Given the sequence of events over the past few days, I’d be willing to bet that Paula Broadwell really wishes she’d picked a different title.  Sparing any lewd analogies, it’s certainly looking like everyone who’s had anything to do with GEN Petraeus is all in this investigation.  GEN Allen is now being investigated for sending a “number” of emails to Jill Kelley – the number being so high it boggles my mind – and the FBI special agent who started the investigation as a favor to Kelley is under scrutiny for being obsessed with her and sending topless photos of himself via text.  What’s next?  

All I’m waiting on is a story about Broadwell driving from North Carolina to Florida wearing a diaper and a wig, like the NASA shuttle astronaut Lisa Nowak. 

There are a plethora of conspiracy theories surrounding GEN Petraeus’s resignation, mostly centered on the Benghazi investigation, but I think that may be a reach.  It just makes no sense, given that Petraeus will likely testify anyway.  Blackmailing him or preventing him from testifying by destroying his family and career in order to “cover up” Benghazi ignores an obvious fact:  In the end, GEN Petraeus has absolutely nothing restraining him from fighting back, but now has a great incentive to do so. 

Benghazi has generated other conspiracy theories, including that after the fight began, the military and CIA, either by themselves or under orders, refused to provide any help to the beleaguered consulate.  I think this too will eventually be debunked when the story is fully vetted.  It’s my belief, because of the complete lack of prior planning driven by a desperate need to prove Libya was a success, that the response was about what could be expected.  Talking heads who draw lines on a map, then claim “someone” could have been available in X time are simply being armchair quarterbacks without an understanding of basic military logistics.  It takes my wife thirty minutes to get ready to go to dinner, yet according to the armchair quarterbacks on TV, we could have had an entire assault force, complete with transportation, on the ground in a foreign country within two hours.  Yeah, that would have been possible if there’d been a security plan in the first place.   

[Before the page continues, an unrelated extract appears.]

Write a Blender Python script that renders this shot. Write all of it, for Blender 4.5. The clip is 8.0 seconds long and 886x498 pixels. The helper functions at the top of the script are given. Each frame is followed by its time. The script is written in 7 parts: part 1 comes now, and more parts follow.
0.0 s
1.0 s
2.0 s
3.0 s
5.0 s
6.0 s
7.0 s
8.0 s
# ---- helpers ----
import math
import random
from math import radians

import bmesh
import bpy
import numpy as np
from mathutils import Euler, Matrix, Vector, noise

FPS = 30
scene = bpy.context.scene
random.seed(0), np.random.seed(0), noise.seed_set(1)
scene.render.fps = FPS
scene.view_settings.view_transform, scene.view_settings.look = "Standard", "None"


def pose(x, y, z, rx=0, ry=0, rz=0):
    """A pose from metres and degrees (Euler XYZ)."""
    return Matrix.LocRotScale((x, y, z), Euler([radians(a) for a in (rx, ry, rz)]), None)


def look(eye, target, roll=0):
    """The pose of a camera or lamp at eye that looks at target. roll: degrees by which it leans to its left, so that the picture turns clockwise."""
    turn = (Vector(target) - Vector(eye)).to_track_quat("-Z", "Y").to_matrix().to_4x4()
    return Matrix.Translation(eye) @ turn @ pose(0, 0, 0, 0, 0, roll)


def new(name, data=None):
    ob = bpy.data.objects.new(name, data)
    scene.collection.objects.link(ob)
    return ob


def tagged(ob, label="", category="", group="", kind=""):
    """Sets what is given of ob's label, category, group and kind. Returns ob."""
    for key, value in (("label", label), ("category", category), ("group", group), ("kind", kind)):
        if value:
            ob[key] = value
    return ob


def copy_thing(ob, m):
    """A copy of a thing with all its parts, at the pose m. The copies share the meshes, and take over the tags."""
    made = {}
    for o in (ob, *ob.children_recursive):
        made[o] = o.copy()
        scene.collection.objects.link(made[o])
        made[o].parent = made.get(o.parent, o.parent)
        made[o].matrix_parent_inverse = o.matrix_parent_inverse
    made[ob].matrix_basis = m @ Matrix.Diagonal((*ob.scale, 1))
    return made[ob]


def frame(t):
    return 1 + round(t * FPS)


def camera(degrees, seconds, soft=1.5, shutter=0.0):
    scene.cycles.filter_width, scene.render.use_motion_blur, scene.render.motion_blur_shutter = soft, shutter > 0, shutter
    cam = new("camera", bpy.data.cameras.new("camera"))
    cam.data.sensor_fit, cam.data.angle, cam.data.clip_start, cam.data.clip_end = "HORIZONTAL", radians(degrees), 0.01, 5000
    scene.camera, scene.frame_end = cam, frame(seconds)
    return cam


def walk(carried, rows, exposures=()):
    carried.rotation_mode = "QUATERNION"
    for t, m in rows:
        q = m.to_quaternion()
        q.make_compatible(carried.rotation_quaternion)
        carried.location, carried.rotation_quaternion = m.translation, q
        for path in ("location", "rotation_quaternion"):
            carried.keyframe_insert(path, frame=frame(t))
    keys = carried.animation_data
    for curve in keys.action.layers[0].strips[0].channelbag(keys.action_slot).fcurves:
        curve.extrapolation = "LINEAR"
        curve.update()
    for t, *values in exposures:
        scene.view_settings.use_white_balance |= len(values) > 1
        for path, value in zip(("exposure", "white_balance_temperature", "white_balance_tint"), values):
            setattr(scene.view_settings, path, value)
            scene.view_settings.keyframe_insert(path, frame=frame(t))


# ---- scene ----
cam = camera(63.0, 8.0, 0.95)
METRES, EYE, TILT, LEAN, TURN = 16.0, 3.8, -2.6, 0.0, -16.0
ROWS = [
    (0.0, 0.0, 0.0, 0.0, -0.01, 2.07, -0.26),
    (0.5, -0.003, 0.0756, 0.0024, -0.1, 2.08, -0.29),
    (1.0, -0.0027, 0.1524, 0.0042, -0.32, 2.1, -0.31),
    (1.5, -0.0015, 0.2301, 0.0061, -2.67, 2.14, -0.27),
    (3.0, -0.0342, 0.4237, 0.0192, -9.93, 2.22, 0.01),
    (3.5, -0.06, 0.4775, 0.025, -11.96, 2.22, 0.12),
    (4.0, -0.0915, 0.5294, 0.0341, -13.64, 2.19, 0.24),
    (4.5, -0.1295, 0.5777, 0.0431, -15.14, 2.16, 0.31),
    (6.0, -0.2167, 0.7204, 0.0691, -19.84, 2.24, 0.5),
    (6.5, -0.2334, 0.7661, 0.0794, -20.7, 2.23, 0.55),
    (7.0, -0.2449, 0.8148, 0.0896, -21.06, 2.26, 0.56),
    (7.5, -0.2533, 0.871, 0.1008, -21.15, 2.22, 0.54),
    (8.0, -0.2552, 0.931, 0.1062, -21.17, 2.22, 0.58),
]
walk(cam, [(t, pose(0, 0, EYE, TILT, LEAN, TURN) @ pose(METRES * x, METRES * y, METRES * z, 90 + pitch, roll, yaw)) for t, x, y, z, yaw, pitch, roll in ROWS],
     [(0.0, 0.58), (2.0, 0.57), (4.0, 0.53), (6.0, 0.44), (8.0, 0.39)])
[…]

The analogy I use is a firehouse.  Imagine if your local firehouse, for whatever reason, stood down for a week, with the fire trucks and men being scattered around the state.  If you gave it a call during an emergency, they’d take some time getting together, re-equipping, and launching to your fire.  Now imagine making that same call to a firehouse that’s standing ready to respond.  It’s the difference between having a plan and trying to come up with a plan after a crisis has erupted.  I guarantee when the initial military person heard about the assault on the consulate in Benghazi, his first question was, “Where the hell is Benghazi?” The Pentagon Spokesman himself, when asked about the response, said, The entire U.S. Government was operating from a cold start.” And THAT is the real crime.   

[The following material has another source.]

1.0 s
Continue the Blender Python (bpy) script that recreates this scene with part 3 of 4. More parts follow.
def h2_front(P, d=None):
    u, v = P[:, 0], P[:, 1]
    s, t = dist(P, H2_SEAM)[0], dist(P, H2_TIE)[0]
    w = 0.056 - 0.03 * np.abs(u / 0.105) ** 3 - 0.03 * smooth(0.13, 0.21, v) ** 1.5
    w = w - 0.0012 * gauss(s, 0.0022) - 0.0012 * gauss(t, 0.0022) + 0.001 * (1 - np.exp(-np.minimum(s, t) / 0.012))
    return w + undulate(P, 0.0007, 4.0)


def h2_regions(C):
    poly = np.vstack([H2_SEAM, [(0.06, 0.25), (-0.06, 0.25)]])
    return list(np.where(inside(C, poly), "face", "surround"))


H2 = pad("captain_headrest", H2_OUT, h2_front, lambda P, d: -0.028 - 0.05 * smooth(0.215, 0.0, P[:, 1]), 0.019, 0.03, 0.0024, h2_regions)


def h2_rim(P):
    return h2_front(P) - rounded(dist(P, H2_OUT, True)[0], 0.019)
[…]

We “won” Libya “on the cheap”, and by no means were we ever going to put any boots on the ground, so it became politically expedient to ignore any security threats.  After all, embassies get threats all the time.  To take the threats in Benghazi seriously would have entailed a reaction plan, complete with troops on standby – much like a firehouse. Doing that would be tantamount to admitting that Libya wasn’t the wonderland the administration wanted us to believe it was.  Far from increasing security, the administration pulled out what little military capability we had, and the result was as predicted in numerous alerting emails and cables from the consulate. 

So, at the end of the day, I think the various conspiracies swirling around GEN Petraeus and Benghazi will not be born out.  It is what it is: a man guilty of infidelity and an attack against a diplomatic outpost that had inadequate security and no plan for reinforcement.   The only question in my mind is the timing of the release of information. 

 I find it incredible that the director of the CIA was being investigated by the FBI and nobody in the administration had a clue.  It’s simply not feasible.  Petraeus was personally interviewed by the FBI at the end October.  At that time, he admitted to the affair, and more than likely began writing his resignation letter.  It stretches the imagination that the administration had no idea about an investigation that had been ongoing for months against the most powerful man in the intelligence community.  It’s just not possible, no matter how many “protocols” the FBI will inevitably hide behind. 

 I’m not taking sides in a political fight, but the fact is that having this come out prior to the election would not have been beneficial to the incumbent.  At the time the entire affair was boiling to a head, Benghazi reporting, as sparse as it was (which frankly deserves its own investigation.  Why does this infidelity consume the press to the point of ripping open every scab available, but the deaths of four Americans, including an ambassador, barely created a ripple?), had taken a backseat to Hurricane Sandy.  Compare that to today’s reporting, and you’ll get an idea of where Hurricane Sandy would have fallen on the news scale had this come out before the election.  Benghazi would have been the star, and that would be a storm rolling right through the election with as much destructive force as Sandy itself.

 Of course, I could be proven wrong.  This story has so many twists and turns I doubt anyone short of a diaper-wearing astronaut will be able to predict the outcome.